**Work to complete:**
Go through the data and copy every line exactly, but not the images.

**Dataset excerpt:**
## Start

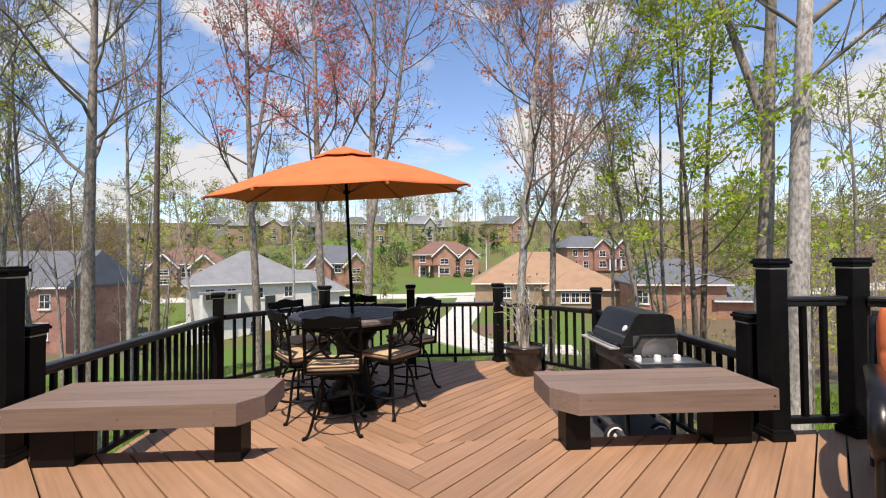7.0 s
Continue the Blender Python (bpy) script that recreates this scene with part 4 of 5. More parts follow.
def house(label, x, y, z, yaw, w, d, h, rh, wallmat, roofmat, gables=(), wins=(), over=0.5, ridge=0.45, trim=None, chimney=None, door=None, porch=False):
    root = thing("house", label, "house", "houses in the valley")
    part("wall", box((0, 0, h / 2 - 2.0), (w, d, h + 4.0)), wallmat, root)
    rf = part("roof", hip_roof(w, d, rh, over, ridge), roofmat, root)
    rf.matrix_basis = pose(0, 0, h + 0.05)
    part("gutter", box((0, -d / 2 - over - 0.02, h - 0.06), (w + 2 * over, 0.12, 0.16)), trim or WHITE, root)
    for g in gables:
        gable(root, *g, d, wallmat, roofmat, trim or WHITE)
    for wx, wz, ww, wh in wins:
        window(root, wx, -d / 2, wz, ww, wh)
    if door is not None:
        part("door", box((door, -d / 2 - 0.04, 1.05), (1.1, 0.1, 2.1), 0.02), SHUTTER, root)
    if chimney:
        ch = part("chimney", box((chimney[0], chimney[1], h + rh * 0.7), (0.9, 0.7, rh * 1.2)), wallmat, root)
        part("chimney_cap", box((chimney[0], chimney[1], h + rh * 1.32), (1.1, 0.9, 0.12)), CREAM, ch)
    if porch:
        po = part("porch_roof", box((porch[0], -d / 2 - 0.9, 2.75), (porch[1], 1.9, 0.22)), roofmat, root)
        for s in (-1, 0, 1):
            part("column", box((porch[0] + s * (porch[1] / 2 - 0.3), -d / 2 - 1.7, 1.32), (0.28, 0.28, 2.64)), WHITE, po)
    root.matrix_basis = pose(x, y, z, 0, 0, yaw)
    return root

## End

**Written answer:**
7.0 s
Continue the Blender Python (bpy) script that recreates this scene with part 4 of 5. More parts follow.
def house(label, x, y, z, yaw, w, d, h, rh, wallmat, roofmat, gables=(), wins=(), over=0.5, ridge=0.45, trim=None, chimney=None, door=None, porch=False):
    root = thing("house", label, "house", "houses in the valley")
    part("wall", box((0, 0, h / 2 - 2.0), (w, d, h + 4.0)), wallmat, root)
    rf = part("roof", hip_roof(w, d, rh, over, ridge), roofmat, root)
    rf.matrix_basis = pose(0, 0, h + 0.05)
    part("gutter", box((0, -d / 2 - over - 0.02, h - 0.06), (w + 2 * over, 0.12, 0.16)), trim or WHITE, root)
    for g in gables:
        gable(root, *g, d, wallmat, roofmat, trim or WHITE)
    for wx, wz, ww, wh in wins:
        window(root, wx, -d / 2, wz, ww, wh)
    if door is not None:
        part("door", box((door, -d / 2 - 0.04, 1.05), (1.1, 0.1, 2.1), 0.02), SHUTTER, root)
    if chimney:
        ch = part("chimney", box((chimney[0], chimney[1], h + rh * 0.7), (0.9, 0.7, rh * 1.2)), wallmat, root)
        part("chimney_cap", box((chimney[0], chimney[1], h + rh * 1.32), (1.1, 0.9, 0.12)), CREAM, ch)
    if porch:
        po = part("porch_roof", box((porch[0], -d / 2 - 0.9, 2.75), (porch[1], 1.9, 0.22)), roofmat, root)
        for s in (-1, 0, 1):
            part("column", box((porch[0] + s * (porch[1] / 2 - 0.3), -d / 2 - 1.7, 1.32), (0.28, 0.28, 2.64)), WHITE, po)
    root.matrix_basis = pose(x, y, z, 0, 0, yaw)
    return root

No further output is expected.